** start of Supplied information **

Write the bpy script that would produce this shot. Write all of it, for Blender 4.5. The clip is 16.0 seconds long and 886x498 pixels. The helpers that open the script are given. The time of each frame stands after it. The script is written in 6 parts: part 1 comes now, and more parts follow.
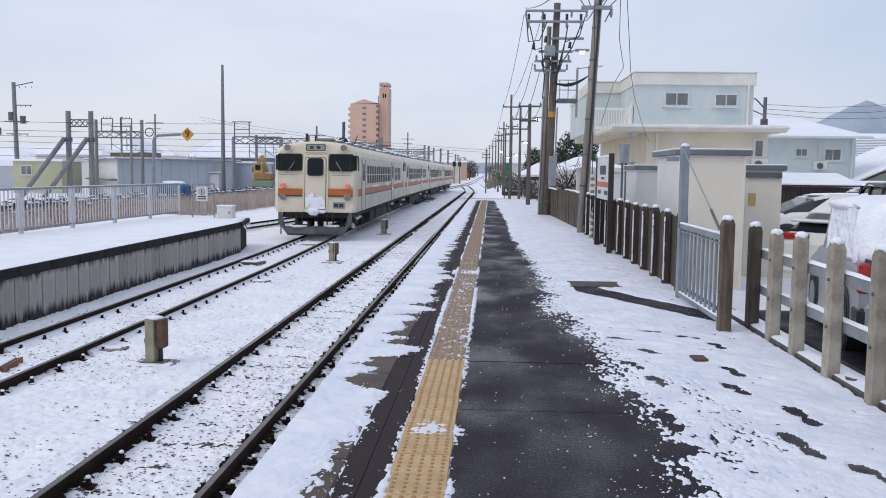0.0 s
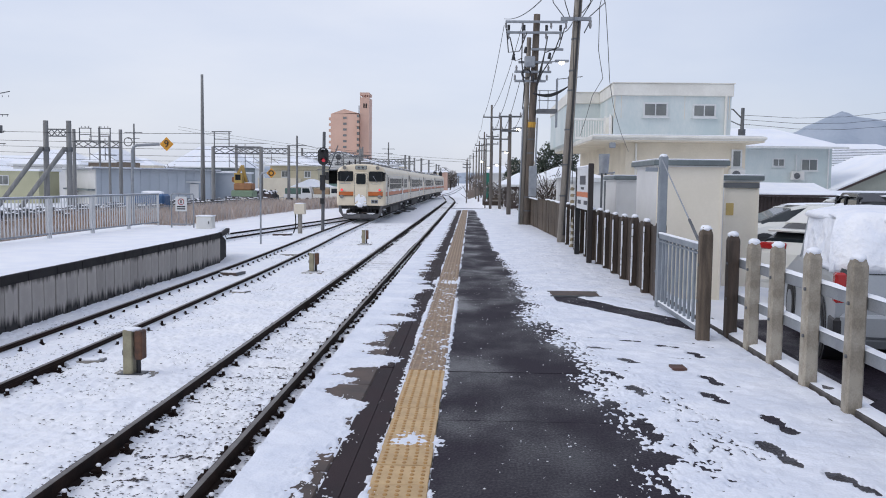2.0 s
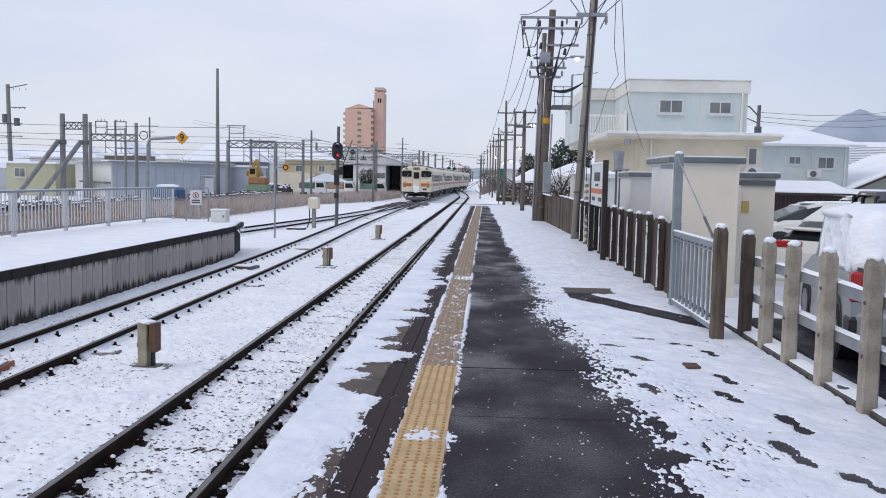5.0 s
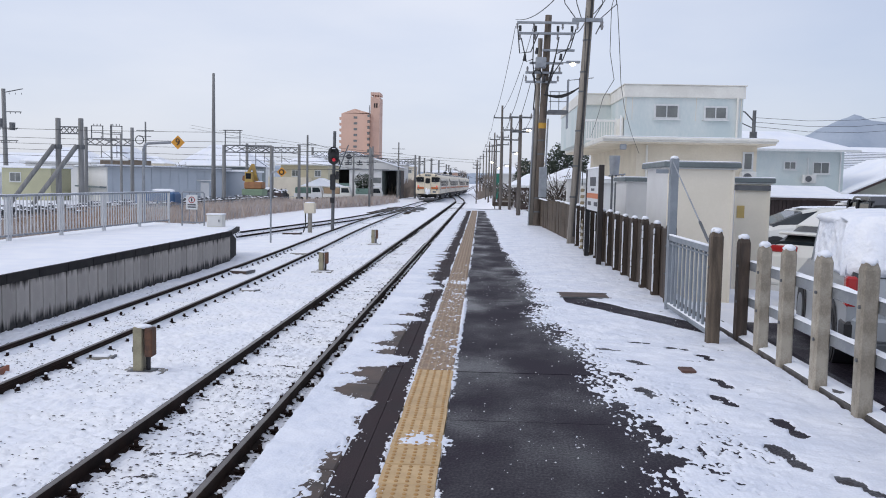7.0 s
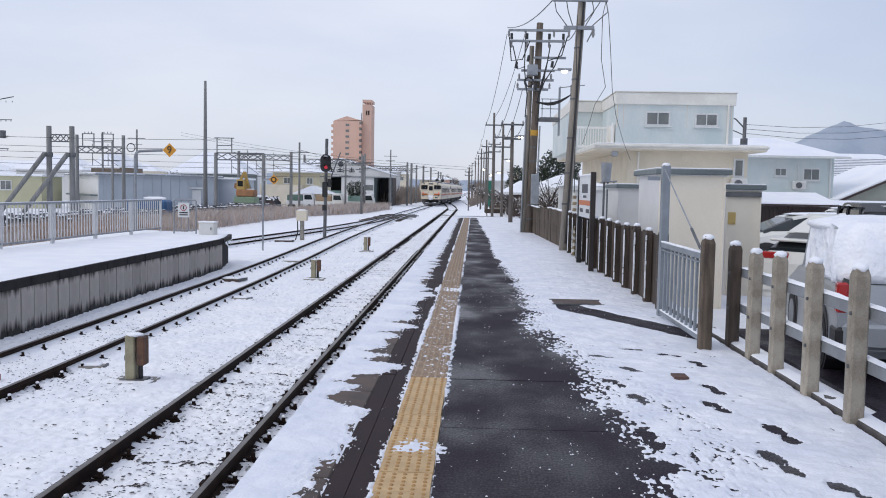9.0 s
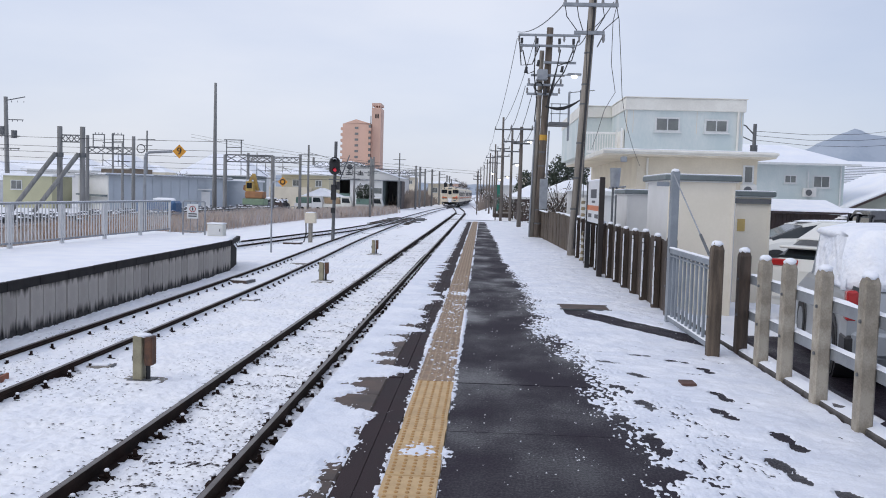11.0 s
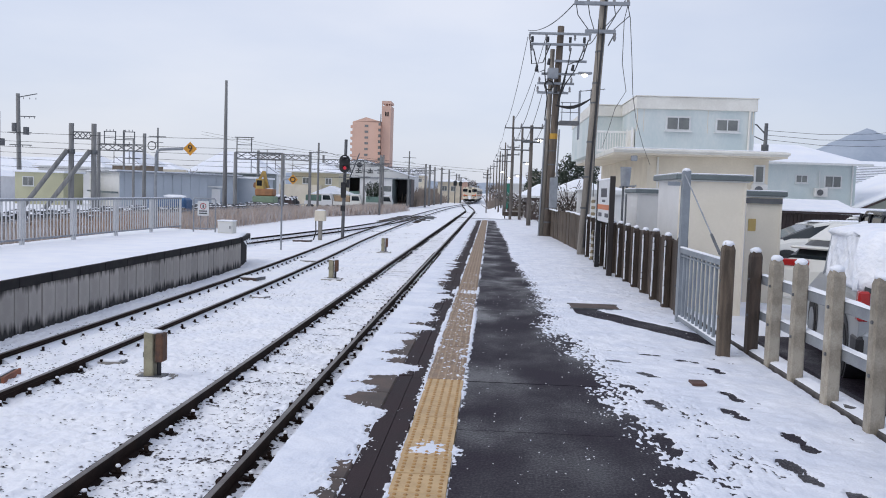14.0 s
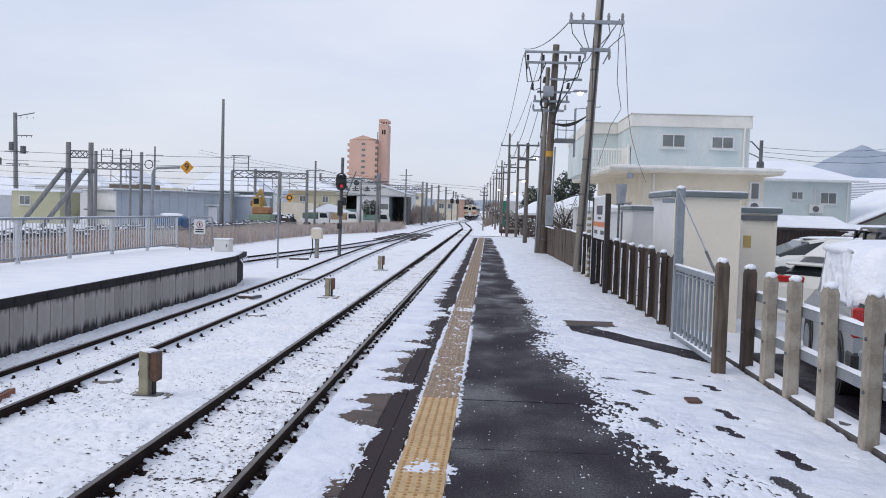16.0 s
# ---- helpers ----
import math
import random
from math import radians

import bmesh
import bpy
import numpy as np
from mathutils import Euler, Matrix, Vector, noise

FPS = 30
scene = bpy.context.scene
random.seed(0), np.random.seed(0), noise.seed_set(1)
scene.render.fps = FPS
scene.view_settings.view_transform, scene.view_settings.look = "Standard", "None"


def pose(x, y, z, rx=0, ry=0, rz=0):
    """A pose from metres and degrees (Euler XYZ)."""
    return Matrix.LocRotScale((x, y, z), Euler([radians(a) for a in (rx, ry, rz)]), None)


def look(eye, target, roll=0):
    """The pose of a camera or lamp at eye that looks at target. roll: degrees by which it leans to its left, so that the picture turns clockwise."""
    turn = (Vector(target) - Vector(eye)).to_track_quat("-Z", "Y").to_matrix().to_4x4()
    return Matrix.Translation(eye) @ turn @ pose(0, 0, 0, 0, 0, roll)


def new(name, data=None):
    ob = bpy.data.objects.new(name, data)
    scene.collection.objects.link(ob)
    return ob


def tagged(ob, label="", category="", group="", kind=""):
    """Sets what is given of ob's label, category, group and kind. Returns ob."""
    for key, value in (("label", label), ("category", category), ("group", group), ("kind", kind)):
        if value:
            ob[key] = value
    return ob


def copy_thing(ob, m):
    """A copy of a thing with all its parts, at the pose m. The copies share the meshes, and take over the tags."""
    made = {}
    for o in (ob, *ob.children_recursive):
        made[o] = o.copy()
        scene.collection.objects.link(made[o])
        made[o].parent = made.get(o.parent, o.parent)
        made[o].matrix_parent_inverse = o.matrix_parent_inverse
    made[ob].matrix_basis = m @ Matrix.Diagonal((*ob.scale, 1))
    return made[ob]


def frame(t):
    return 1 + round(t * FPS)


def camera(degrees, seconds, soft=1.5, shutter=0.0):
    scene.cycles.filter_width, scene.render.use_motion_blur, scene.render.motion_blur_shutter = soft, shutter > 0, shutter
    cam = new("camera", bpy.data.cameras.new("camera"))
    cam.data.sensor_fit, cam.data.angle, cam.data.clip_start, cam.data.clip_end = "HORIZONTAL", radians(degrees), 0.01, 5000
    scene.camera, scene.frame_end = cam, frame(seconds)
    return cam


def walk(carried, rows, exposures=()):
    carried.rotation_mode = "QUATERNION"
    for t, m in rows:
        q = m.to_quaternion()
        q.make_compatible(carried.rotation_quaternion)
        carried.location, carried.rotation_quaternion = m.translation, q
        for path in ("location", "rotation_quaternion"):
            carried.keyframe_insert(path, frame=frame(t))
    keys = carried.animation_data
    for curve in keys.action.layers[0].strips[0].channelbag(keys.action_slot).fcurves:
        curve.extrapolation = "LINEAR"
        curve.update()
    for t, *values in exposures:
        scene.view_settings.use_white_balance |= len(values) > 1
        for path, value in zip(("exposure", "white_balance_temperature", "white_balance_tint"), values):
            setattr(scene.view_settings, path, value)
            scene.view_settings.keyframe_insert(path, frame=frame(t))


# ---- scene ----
cam = camera(54.0, 16.0, soft=1.0)
walk(cam, [
    (0.0, pose(0.010, 0.009, 1.535, 84.924, -0.716, 3.153)),
    (0.5, pose(0.019, 0.007, 1.546, 85.133, -0.572, 2.553)),
    (1.0, pose(0.018, -0.004, 1.541, 85.440, -0.777, 2.568)),
    (1.5, pose(0.017, -0.001, 1.538, 85.329, -0.840, 2.119)),
    (2.0, pose(0.017, 0.006, 1.540, 85.584, -0.716, 1.891)),
    (2.5, pose(0.007, 0.006, 1.542, 85.932, -0.972, 2.475)),
    (3.0, pose(0.005, -0.003, 1.543, 85.673, -1.127, 2.942)),
    (3.5, pose(-0.000, -0.000, 1.535, 84.960, -1.000, 3.560)),
    (4.0, pose(0.003, 0.000, 1.537, 84.592, -1.093, 3.501)),
    (4.5, pose(0.010, 0.007, 1.543, 84.965, -1.092, 2.963)),
    (7.0, pose(0.014, 0.002, 1.538, 85.594, -1.168, 2.542)),
    (7.5, pose(0.013, 0.007, 1.538, 85.441, -1.115, 2.157)),
    (8.0, pose(0.011, -0.001, 1.544, 85.587, -0.950, 1.968)),
    (8.5, pose(0.004, -0.008, 1.542, 86.006, -0.878, 2.024)),
    (9.0, pose(0.007, -0.011, 1.542, 86.071, -1.046, 2.018)),
    (11.5, pose(0.005, -0.008, 1.540, 86.336, -1.650, 2.611)),
    (12.0, pose(0.004, -0.008, 1.545, 86.222, -1.732, 2.370)),
    (12.5, pose(-0.002, -0.006, 1.540, 86.155, -1.618, 2.740)),
    (13.0, pose(0.004, 0.003, 1.541, 85.982, -1.639, 2.992)),
    (13.5, pose(0.002, 0.001, 1.541, 86.171, -1.721, 2.941)),
    (14.0, pose(-0.006, -0.017, 1.543, 86.175, -1.852, 3.200)),
    (14.5, pose(-0.004, -0.010, 1.540, 86.303, -1.888, 3.390)),
    (15.0, pose(-0.001, -0.024, 1.543, 86.863, -1.824, 3.170)),
    (15.5, pose(0.004, -0.017, 1.537, 87.086, -1.851, 3.230)),
    (16.0, pose(0.015, -0.026, 1.548, 87.335, -1.683, 3.002)),
])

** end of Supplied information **

Task goal >> Reproduce each line exactly as it appears, omitting the pictures.

Response >>
Write the bpy script that would produce this shot. Write all of it, for Blender 4.5. The clip is 16.0 seconds long and 886x498 pixels. The helpers that open the script are given. The time of each frame stands after it. The script is written in 6 parts: part 1 comes now, and more parts follow.
0.0 s
2.0 s
5.0 s
7.0 s
9.0 s
11.0 s
14.0 s
16.0 s
# ---- helpers ----
import math
import random
from math import radians

import bmesh
import bpy
import numpy as np
from mathutils import Euler, Matrix, Vector, noise

FPS = 30
scene = bpy.context.scene
random.seed(0), np.random.seed(0), noise.seed_set(1)
scene.render.fps = FPS
scene.view_settings.view_transform, scene.view_settings.look = "Standard", "None"


def pose(x, y, z, rx=0, ry=0, rz=0):
    """A pose from metres and degrees (Euler XYZ)."""
    return Matrix.LocRotScale((x, y, z), Euler([radians(a) for a in (rx, ry, rz)]), None)


def look(eye, target, roll=0):
    """The pose of a camera or lamp at eye that looks at target. roll: degrees by which it leans to its left, so that the picture turns clockwise."""
    turn = (Vector(target) - Vector(eye)).to_track_quat("-Z", "Y").to_matrix().to_4x4()
    return Matrix.Translation(eye) @ turn @ pose(0, 0, 0, 0, 0, roll)


def new(name, data=None):
    ob = bpy.data.objects.new(name, data)
    scene.collection.objects.link(ob)
    return ob


def tagged(ob, label="", category="", group="", kind=""):
    """Sets what is given of ob's label, category, group and kind. Returns ob."""
    for key, value in (("label", label), ("category", category), ("group", group), ("kind", kind)):
        if value:
            ob[key] = value
    return ob


def copy_thing(ob, m):
    """A copy of a thing with all its parts, at the pose m. The copies share the meshes, and take over the tags."""
    made = {}
    for o in (ob, *ob.children_recursive):
        made[o] = o.copy()
        scene.collection.objects.link(made[o])
        made[o].parent = made.get(o.parent, o.parent)
        made[o].matrix_parent_inverse = o.matrix_parent_inverse
    made[ob].matrix_basis = m @ Matrix.Diagonal((*ob.scale, 1))
    return made[ob]


def frame(t):
    return 1 + round(t * FPS)


def camera(degrees, seconds, soft=1.5, shutter=0.0):
    scene.cycles.filter_width, scene.render.use_motion_blur, scene.render.motion_blur_shutter = soft, shutter > 0, shutter
    cam = new("camera", bpy.data.cameras.new("camera"))
    cam.data.sensor_fit, cam.data.angle, cam.data.clip_start, cam.data.clip_end = "HORIZONTAL", radians(degrees), 0.01, 5000
    scene.camera, scene.frame_end = cam, frame(seconds)
    return cam


def walk(carried, rows, exposures=()):
    carried.rotation_mode = "QUATERNION"
    for t, m in rows:
        q = m.to_quaternion()
        q.make_compatible(carried.rotation_quaternion)
        carried.location, carried.rotation_quaternion = m.translation, q
        for path in ("location", "rotation_quaternion"):
            carried.keyframe_insert(path, frame=frame(t))
    keys = carried.animation_data
    for curve in keys.action.layers[0].strips[0].channelbag(keys.action_slot).fcurves:
        curve.extrapolation = "LINEAR"
        curve.update()
    for t, *values in exposures:
        scene.view_settings.use_white_balance |= len(values) > 1
        for path, value in zip(("exposure", "white_balance_temperature", "white_balance_tint"), values):
            setattr(scene.view_settings, path, value)
            scene.view_settings.keyframe_insert(path, frame=frame(t))


# ---- scene ----
cam = camera(54.0, 16.0, soft=1.0)
walk(cam, [
    (0.0, pose(0.010, 0.009, 1.535, 84.924, -0.716, 3.153)),
    (0.5, pose(0.019, 0.007, 1.546, 85.133, -0.572, 2.553)),
    (1.0, pose(0.018, -0.004, 1.541, 85.440, -0.777, 2.568)),
    (1.5, pose(0.017, -0.001, 1.538, 85.329, -0.840, 2.119)),
    (2.0, pose(0.017, 0.006, 1.540, 85.584, -0.716, 1.891)),
    (2.5, pose(0.007, 0.006, 1.542, 85.932, -0.972, 2.475)),
    (3.0, pose(0.005, -0.003, 1.543, 85.673, -1.127, 2.942)),
    (3.5, pose(-0.000, -0.000, 1.535, 84.960, -1.000, 3.560)),
    (4.0, pose(0.003, 0.000, 1.537, 84.592, -1.093, 3.501)),
    (4.5, pose(0.010, 0.007, 1.543, 84.965, -1.092, 2.963)),
    (7.0, pose(0.014, 0.002, 1.538, 85.594, -1.168, 2.542)),
    (7.5, pose(0.013, 0.007, 1.538, 85.441, -1.115, 2.157)),
    (8.0, pose(0.011, -0.001, 1.544, 85.587, -0.950, 1.968)),
    (8.5, pose(0.004, -0.008, 1.542, 86.006, -0.878, 2.024)),
    (9.0, pose(0.007, -0.011, 1.542, 86.071, -1.046, 2.018)),
    (11.5, pose(0.005, -0.008, 1.540, 86.336, -1.650, 2.611)),
    (12.0, pose(0.004, -0.008, 1.545, 86.222, -1.732, 2.370)),
    (12.5, pose(-0.002, -0.006, 1.540, 86.155, -1.618, 2.740)),
    (13.0, pose(0.004, 0.003, 1.541, 85.982, -1.639, 2.992)),
    (13.5, pose(0.002, 0.001, 1.541, 86.171, -1.721, 2.941)),
    (14.0, pose(-0.006, -0.017, 1.543, 86.175, -1.852, 3.200)),
    (14.5, pose(-0.004, -0.010, 1.540, 86.303, -1.888, 3.390)),
    (15.0, pose(-0.001, -0.024, 1.543, 86.863, -1.824, 3.170)),
    (15.5, pose(0.004, -0.017, 1.537, 87.086, -1.851, 3.230)),
    (16.0, pose(0.015, -0.026, 1.548, 87.335, -1.683, 3.002)),
])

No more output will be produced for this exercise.